== Data extract ==

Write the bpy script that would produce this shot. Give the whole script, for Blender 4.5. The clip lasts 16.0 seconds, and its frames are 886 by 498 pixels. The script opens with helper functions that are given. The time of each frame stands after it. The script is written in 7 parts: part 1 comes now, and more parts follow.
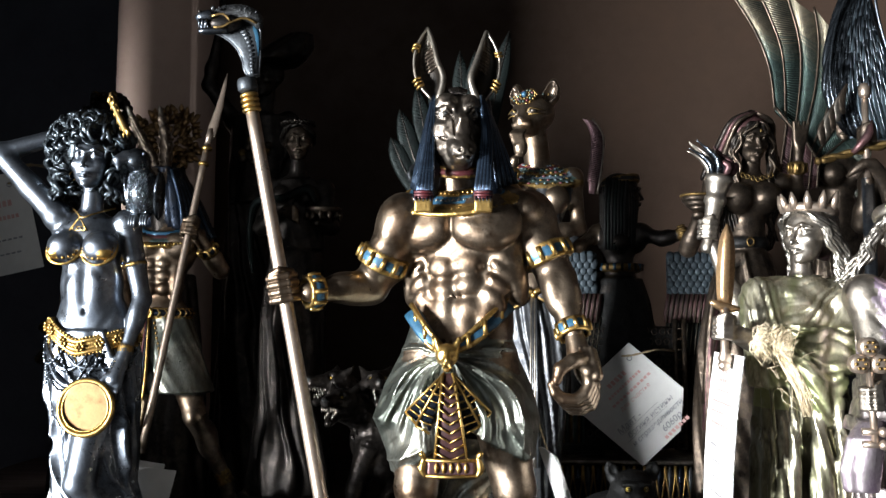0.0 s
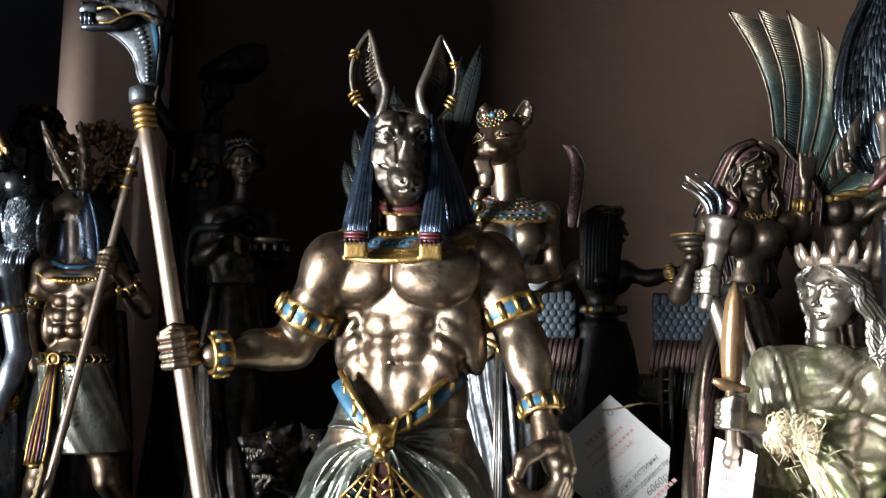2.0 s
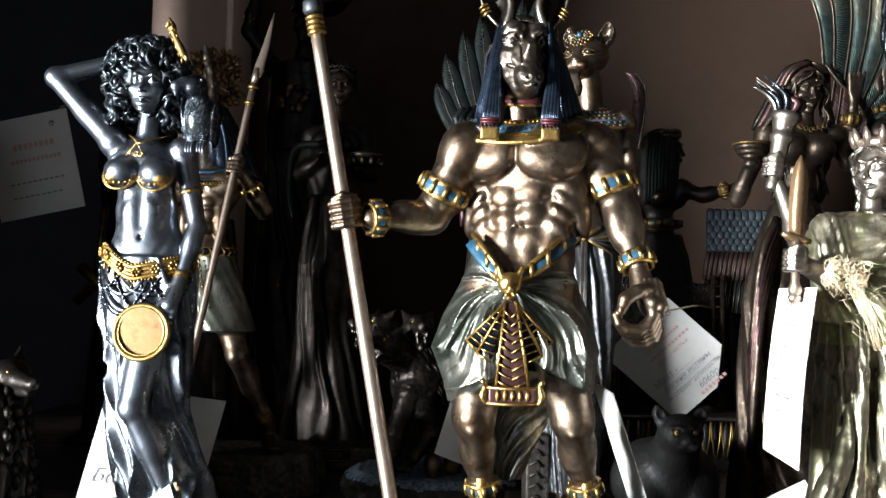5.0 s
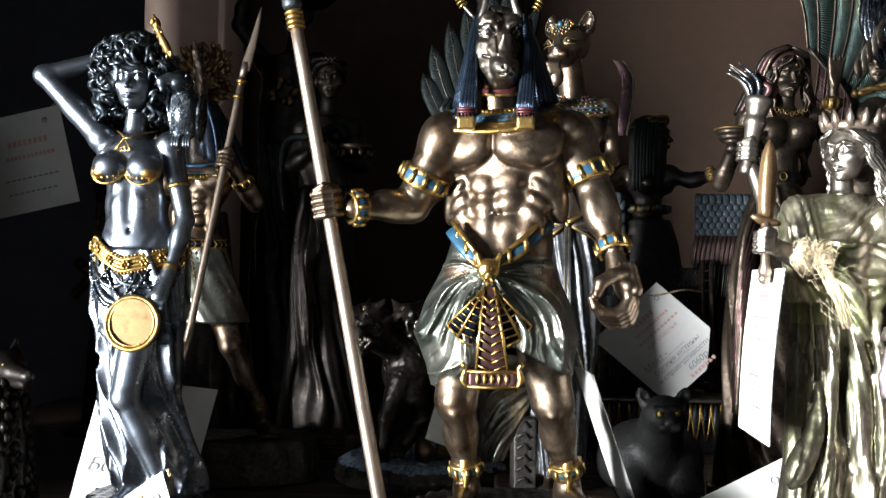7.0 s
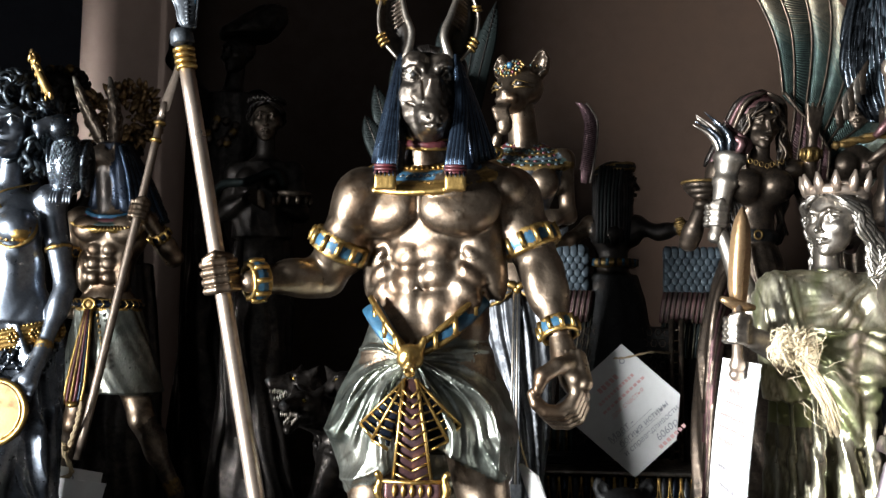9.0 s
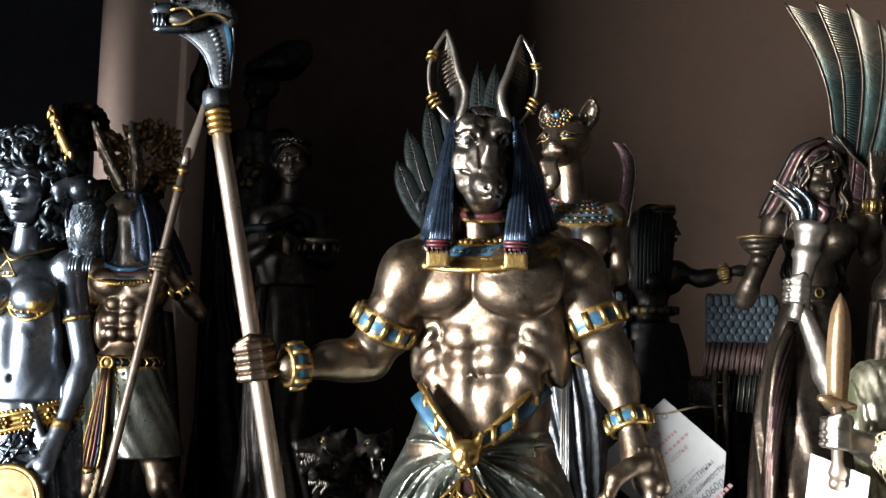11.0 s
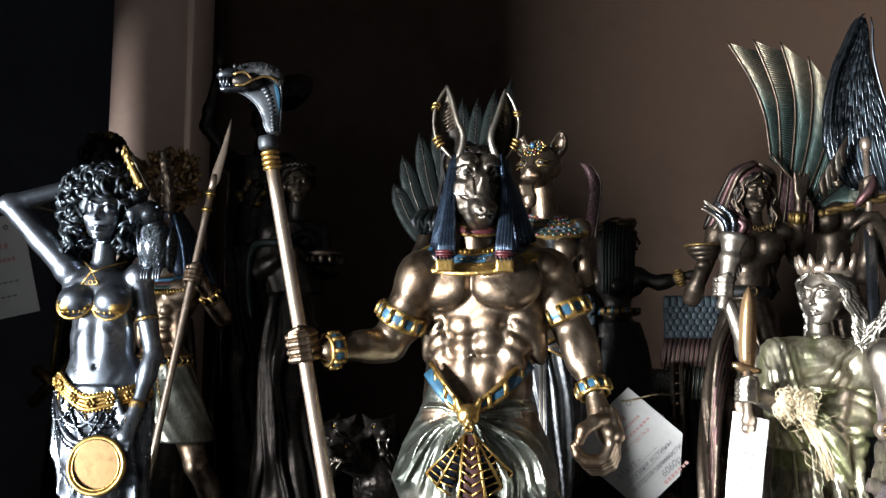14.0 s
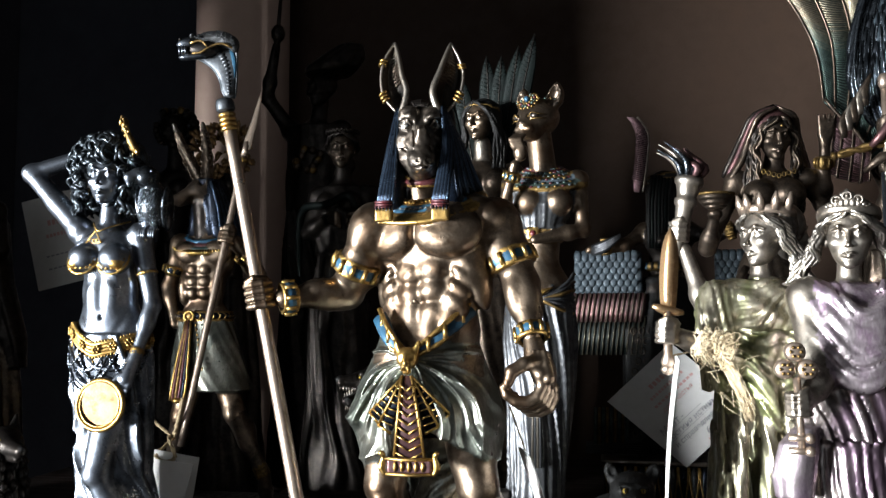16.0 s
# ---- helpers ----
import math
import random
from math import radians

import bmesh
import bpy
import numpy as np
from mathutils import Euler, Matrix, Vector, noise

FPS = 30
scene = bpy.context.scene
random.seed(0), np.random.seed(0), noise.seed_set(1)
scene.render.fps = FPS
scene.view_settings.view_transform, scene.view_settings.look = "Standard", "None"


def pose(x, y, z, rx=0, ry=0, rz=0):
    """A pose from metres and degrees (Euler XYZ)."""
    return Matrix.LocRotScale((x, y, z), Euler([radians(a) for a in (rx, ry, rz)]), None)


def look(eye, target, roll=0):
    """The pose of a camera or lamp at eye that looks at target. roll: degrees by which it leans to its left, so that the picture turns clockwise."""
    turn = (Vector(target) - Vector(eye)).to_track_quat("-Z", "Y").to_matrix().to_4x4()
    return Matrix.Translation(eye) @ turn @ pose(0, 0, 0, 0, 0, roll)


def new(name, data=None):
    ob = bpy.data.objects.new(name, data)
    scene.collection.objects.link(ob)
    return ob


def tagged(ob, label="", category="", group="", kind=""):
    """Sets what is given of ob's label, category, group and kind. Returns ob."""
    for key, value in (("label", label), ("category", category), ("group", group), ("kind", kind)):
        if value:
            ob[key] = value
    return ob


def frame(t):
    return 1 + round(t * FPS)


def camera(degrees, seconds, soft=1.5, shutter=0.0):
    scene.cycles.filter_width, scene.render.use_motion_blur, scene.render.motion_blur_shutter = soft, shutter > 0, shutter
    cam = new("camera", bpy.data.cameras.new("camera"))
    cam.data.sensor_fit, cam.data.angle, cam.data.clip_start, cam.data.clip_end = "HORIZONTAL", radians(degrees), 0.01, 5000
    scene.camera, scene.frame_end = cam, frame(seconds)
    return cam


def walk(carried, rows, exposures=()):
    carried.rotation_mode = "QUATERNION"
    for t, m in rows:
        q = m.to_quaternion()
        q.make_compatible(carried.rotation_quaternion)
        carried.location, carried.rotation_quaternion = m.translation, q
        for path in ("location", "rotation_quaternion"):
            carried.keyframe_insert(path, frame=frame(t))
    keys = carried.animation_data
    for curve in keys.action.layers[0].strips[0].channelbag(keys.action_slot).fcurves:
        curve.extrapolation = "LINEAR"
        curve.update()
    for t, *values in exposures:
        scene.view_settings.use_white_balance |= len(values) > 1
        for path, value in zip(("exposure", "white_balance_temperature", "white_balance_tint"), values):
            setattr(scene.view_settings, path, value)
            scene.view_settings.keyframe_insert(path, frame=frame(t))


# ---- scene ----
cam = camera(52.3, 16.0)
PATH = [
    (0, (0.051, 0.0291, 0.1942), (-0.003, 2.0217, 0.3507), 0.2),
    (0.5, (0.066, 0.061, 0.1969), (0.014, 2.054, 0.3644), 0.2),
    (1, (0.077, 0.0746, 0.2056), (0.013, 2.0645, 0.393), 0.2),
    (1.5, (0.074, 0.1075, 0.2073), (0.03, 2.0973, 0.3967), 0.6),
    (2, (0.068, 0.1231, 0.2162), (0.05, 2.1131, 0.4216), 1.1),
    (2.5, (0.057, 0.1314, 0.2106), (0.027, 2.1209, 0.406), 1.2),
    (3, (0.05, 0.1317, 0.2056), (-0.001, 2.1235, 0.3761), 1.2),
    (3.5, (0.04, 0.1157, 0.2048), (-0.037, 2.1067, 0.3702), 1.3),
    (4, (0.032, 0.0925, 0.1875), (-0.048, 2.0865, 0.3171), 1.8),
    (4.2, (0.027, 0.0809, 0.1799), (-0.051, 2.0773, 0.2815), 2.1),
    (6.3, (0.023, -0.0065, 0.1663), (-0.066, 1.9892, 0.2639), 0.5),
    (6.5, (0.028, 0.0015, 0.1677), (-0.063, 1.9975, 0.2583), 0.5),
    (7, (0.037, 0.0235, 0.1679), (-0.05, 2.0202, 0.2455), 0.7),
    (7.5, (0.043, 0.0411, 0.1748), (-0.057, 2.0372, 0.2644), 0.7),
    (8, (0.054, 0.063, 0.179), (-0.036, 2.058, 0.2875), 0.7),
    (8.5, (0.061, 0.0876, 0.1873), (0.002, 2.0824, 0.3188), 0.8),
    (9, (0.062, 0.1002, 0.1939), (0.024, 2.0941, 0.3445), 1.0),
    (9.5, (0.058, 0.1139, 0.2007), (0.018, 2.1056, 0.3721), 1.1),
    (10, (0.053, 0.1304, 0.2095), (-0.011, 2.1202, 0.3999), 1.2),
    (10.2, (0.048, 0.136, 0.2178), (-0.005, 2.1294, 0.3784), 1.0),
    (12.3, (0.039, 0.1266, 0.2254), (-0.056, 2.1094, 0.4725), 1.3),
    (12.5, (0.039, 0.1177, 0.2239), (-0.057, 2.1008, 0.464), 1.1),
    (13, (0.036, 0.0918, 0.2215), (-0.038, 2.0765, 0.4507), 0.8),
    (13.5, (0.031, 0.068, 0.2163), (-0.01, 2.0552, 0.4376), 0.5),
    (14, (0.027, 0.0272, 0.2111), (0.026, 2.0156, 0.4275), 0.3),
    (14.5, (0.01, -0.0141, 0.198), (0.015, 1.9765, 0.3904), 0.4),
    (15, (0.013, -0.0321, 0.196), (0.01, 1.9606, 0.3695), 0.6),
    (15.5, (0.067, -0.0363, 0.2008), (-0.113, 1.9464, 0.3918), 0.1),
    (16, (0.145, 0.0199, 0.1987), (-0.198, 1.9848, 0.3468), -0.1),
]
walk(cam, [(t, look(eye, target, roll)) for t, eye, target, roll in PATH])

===

Leave out the pictures and retype every line above exactly.

▶ **Exercise result**
Write the bpy script that would produce this shot. Give the whole script, for Blender 4.5. The clip lasts 16.0 seconds, and its frames are 886 by 498 pixels. The script opens with helper functions that are given. The time of each frame stands after it. The script is written in 7 parts: part 1 comes now, and more parts follow.
0.0 s
2.0 s
5.0 s
7.0 s
9.0 s
11.0 s
14.0 s
16.0 s
# ---- helpers ----
import math
import random
from math import radians

import bmesh
import bpy
import numpy as np
from mathutils import Euler, Matrix, Vector, noise

FPS = 30
scene = bpy.context.scene
random.seed(0), np.random.seed(0), noise.seed_set(1)
scene.render.fps = FPS
scene.view_settings.view_transform, scene.view_settings.look = "Standard", "None"


def pose(x, y, z, rx=0, ry=0, rz=0):
    """A pose from metres and degrees (Euler XYZ)."""
    return Matrix.LocRotScale((x, y, z), Euler([radians(a) for a in (rx, ry, rz)]), None)


def look(eye, target, roll=0):
    """The pose of a camera or lamp at eye that looks at target. roll: degrees by which it leans to its left, so that the picture turns clockwise."""
    turn = (Vector(target) - Vector(eye)).to_track_quat("-Z", "Y").to_matrix().to_4x4()
    return Matrix.Translation(eye) @ turn @ pose(0, 0, 0, 0, 0, roll)


def new(name, data=None):
    ob = bpy.data.objects.new(name, data)
    scene.collection.objects.link(ob)
    return ob


def tagged(ob, label="", category="", group="", kind=""):
    """Sets what is given of ob's label, category, group and kind. Returns ob."""
    for key, value in (("label", label), ("category", category), ("group", group), ("kind", kind)):
        if value:
            ob[key] = value
    return ob


def frame(t):
    return 1 + round(t * FPS)


def camera(degrees, seconds, soft=1.5, shutter=0.0):
    scene.cycles.filter_width, scene.render.use_motion_blur, scene.render.motion_blur_shutter = soft, shutter > 0, shutter
    cam = new("camera", bpy.data.cameras.new("camera"))
    cam.data.sensor_fit, cam.data.angle, cam.data.clip_start, cam.data.clip_end = "HORIZONTAL", radians(degrees), 0.01, 5000
    scene.camera, scene.frame_end = cam, frame(seconds)
    return cam


def walk(carried, rows, exposures=()):
    carried.rotation_mode = "QUATERNION"
    for t, m in rows:
        q = m.to_quaternion()
        q.make_compatible(carried.rotation_quaternion)
        carried.location, carried.rotation_quaternion = m.translation, q
        for path in ("location", "rotation_quaternion"):
            carried.keyframe_insert(path, frame=frame(t))
    keys = carried.animation_data
    for curve in keys.action.layers[0].strips[0].channelbag(keys.action_slot).fcurves:
        curve.extrapolation = "LINEAR"
        curve.update()
    for t, *values in exposures:
        scene.view_settings.use_white_balance |= len(values) > 1
        for path, value in zip(("exposure", "white_balance_temperature", "white_balance_tint"), values):
            setattr(scene.view_settings, path, value)
            scene.view_settings.keyframe_insert(path, frame=frame(t))


# ---- scene ----
cam = camera(52.3, 16.0)
PATH = [
    (0, (0.051, 0.0291, 0.1942), (-0.003, 2.0217, 0.3507), 0.2),
    (0.5, (0.066, 0.061, 0.1969), (0.014, 2.054, 0.3644), 0.2),
    (1, (0.077, 0.0746, 0.2056), (0.013, 2.0645, 0.393), 0.2),
    (1.5, (0.074, 0.1075, 0.2073), (0.03, 2.0973, 0.3967), 0.6),
    (2, (0.068, 0.1231, 0.2162), (0.05, 2.1131, 0.4216), 1.1),
    (2.5, (0.057, 0.1314, 0.2106), (0.027, 2.1209, 0.406), 1.2),
    (3, (0.05, 0.1317, 0.2056), (-0.001, 2.1235, 0.3761), 1.2),
    (3.5, (0.04, 0.1157, 0.2048), (-0.037, 2.1067, 0.3702), 1.3),
    (4, (0.032, 0.0925, 0.1875), (-0.048, 2.0865, 0.3171), 1.8),
    (4.2, (0.027, 0.0809, 0.1799), (-0.051, 2.0773, 0.2815), 2.1),
    (6.3, (0.023, -0.0065, 0.1663), (-0.066, 1.9892, 0.2639), 0.5),
    (6.5, (0.028, 0.0015, 0.1677), (-0.063, 1.9975, 0.2583), 0.5),
    (7, (0.037, 0.0235, 0.1679), (-0.05, 2.0202, 0.2455), 0.7),
    (7.5, (0.043, 0.0411, 0.1748), (-0.057, 2.0372, 0.2644), 0.7),
    (8, (0.054, 0.063, 0.179), (-0.036, 2.058, 0.2875), 0.7),
    (8.5, (0.061, 0.0876, 0.1873), (0.002, 2.0824, 0.3188), 0.8),
    (9, (0.062, 0.1002, 0.1939), (0.024, 2.0941, 0.3445), 1.0),
    (9.5, (0.058, 0.1139, 0.2007), (0.018, 2.1056, 0.3721), 1.1),
    (10, (0.053, 0.1304, 0.2095), (-0.011, 2.1202, 0.3999), 1.2),
    (10.2, (0.048, 0.136, 0.2178), (-0.005, 2.1294, 0.3784), 1.0),
    (12.3, (0.039, 0.1266, 0.2254), (-0.056, 2.1094, 0.4725), 1.3),
    (12.5, (0.039, 0.1177, 0.2239), (-0.057, 2.1008, 0.464), 1.1),
    (13, (0.036, 0.0918, 0.2215), (-0.038, 2.0765, 0.4507), 0.8),
    (13.5, (0.031, 0.068, 0.2163), (-0.01, 2.0552, 0.4376), 0.5),
    (14, (0.027, 0.0272, 0.2111), (0.026, 2.0156, 0.4275), 0.3),
    (14.5, (0.01, -0.0141, 0.198), (0.015, 1.9765, 0.3904), 0.4),
    (15, (0.013, -0.0321, 0.196), (0.01, 1.9606, 0.3695), 0.6),
    (15.5, (0.067, -0.0363, 0.2008), (-0.113, 1.9464, 0.3918), 0.1),
    (16, (0.145, 0.0199, 0.1987), (-0.198, 1.9848, 0.3468), -0.1),
]
walk(cam, [(t, look(eye, target, roll)) for t, eye, target, roll in PATH])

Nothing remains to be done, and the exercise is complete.